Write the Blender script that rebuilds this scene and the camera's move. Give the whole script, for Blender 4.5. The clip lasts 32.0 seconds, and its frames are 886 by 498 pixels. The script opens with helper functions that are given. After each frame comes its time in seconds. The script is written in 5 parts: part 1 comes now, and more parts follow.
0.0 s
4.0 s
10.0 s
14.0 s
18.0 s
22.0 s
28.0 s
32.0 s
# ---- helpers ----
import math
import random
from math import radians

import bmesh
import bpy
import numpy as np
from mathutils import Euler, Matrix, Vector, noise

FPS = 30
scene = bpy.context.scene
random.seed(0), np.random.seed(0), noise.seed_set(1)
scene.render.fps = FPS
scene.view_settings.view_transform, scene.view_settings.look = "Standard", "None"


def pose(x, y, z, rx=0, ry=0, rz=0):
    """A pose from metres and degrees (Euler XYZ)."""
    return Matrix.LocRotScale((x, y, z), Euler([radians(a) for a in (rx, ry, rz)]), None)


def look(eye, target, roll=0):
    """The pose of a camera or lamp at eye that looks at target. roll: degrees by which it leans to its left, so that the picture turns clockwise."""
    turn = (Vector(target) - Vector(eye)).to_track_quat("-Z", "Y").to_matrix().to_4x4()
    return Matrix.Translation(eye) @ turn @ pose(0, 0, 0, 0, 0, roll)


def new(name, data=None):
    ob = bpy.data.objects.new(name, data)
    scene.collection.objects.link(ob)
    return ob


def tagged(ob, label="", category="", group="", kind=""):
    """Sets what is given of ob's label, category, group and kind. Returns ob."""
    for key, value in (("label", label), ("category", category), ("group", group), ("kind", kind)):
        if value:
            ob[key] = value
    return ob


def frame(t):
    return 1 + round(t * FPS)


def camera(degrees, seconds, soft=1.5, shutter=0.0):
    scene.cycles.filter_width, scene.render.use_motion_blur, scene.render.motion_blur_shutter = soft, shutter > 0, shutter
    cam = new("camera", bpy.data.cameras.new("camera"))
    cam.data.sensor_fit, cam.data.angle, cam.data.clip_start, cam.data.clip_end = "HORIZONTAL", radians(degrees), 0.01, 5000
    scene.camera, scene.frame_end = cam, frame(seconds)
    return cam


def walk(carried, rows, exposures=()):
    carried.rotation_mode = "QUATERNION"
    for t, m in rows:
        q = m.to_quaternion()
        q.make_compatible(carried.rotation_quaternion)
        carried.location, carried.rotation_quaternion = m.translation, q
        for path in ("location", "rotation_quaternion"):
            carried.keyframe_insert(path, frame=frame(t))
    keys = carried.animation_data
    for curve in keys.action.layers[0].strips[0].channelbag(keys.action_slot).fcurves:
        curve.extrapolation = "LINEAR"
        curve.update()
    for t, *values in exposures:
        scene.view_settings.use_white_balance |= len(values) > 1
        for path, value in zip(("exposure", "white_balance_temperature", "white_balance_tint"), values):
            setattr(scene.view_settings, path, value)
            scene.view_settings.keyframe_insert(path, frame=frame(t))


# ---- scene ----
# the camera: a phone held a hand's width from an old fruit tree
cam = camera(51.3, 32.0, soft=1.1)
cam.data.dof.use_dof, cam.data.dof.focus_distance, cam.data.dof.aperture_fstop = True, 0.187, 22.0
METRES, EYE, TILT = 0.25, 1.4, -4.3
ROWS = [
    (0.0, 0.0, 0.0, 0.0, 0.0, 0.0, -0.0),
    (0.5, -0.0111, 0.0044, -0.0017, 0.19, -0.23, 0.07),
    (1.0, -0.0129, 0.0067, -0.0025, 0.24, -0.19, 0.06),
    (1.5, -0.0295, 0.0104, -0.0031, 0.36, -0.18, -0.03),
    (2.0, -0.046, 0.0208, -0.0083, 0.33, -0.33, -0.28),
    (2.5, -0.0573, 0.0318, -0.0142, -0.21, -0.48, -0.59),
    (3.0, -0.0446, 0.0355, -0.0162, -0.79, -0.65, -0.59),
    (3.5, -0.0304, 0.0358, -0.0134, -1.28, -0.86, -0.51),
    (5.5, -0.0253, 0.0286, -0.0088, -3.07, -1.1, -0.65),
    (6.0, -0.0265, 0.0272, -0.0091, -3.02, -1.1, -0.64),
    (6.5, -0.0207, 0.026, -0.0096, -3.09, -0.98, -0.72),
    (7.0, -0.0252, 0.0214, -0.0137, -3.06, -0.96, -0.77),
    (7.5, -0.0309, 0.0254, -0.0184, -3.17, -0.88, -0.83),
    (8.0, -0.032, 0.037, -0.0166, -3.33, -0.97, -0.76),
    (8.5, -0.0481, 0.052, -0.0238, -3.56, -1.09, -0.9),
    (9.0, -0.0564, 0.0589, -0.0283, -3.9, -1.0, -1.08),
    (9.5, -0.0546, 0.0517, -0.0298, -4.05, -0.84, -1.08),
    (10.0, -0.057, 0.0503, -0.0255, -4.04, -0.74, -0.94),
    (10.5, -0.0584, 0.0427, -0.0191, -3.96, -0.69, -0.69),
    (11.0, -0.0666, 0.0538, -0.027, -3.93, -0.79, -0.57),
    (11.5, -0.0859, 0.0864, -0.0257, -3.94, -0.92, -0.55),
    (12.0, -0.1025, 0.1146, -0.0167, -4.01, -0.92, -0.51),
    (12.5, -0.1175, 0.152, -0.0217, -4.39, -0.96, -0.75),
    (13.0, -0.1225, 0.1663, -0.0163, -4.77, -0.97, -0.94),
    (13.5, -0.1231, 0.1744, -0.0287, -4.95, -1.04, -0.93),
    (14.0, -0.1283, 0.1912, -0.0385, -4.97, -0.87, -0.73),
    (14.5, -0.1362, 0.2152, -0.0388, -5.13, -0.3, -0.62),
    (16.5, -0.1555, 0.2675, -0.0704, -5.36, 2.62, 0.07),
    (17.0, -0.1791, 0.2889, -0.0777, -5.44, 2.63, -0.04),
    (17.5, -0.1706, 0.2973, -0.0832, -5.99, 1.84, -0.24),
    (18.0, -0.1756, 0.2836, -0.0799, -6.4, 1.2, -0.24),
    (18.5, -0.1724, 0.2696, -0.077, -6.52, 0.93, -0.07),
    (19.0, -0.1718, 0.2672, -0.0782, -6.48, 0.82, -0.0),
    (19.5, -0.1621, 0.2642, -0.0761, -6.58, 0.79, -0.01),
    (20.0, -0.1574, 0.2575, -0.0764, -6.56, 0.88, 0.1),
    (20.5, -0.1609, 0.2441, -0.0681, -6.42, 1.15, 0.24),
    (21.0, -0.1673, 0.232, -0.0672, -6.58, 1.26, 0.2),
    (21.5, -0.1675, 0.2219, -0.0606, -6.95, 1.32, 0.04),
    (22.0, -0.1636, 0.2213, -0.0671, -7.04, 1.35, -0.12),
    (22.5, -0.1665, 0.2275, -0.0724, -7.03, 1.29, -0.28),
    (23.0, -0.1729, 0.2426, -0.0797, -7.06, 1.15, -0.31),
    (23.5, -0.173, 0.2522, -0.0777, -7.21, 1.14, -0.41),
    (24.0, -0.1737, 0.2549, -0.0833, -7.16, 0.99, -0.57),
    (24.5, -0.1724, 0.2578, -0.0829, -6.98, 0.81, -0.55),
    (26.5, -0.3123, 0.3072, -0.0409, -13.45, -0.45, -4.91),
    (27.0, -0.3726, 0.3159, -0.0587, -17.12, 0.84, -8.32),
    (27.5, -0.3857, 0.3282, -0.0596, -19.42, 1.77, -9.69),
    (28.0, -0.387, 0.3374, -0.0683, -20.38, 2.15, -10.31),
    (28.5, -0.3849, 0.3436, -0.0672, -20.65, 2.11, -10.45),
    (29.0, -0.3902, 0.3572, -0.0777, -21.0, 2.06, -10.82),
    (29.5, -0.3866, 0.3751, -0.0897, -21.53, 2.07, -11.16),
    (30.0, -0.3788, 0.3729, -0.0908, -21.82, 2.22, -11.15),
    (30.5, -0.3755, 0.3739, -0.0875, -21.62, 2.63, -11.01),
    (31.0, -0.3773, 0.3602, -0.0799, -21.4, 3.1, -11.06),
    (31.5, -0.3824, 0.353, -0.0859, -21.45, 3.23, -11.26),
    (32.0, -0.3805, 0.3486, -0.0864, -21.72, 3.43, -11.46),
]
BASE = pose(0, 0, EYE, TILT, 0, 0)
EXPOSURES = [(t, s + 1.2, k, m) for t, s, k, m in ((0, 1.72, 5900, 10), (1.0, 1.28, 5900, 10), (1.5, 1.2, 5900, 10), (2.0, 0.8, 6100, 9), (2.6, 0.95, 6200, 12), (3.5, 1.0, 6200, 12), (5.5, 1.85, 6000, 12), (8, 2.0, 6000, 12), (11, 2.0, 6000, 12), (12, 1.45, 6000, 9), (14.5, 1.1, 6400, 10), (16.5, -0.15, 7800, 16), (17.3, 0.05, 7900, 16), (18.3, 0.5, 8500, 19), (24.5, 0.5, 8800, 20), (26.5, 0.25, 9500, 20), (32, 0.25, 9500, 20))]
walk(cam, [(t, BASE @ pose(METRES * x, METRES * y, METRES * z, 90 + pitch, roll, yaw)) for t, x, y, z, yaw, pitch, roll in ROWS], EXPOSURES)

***

◆ Problem requirements ◆
Among the lines above, find the one with "q.make_compatible(carried.rotation_quaternion)" and the one with "scene.view_settings.keyframe_insert(path, frame=frame(t))". Quote both and everything between them, exactly.

◆ Written answer ◆
        q.make_compatible(carried.rotation_quaternion)
        carried.location, carried.rotation_quaternion = m.translation, q
        for path in ("location", "rotation_quaternion"):
            carried.keyframe_insert(path, frame=frame(t))
    keys = carried.animation_data
    for curve in keys.action.layers[0].strips[0].channelbag(keys.action_slot).fcurves:
        curve.extrapolation = "LINEAR"
        curve.update()
    for t, *values in exposures:
        scene.view_settings.use_white_balance |= len(values) > 1
        for path, value in zip(("exposure", "white_balance_temperature", "white_balance_tint"), values):
            setattr(scene.view_settings, path, value)
            scene.view_settings.keyframe_insert(path, frame=frame(t))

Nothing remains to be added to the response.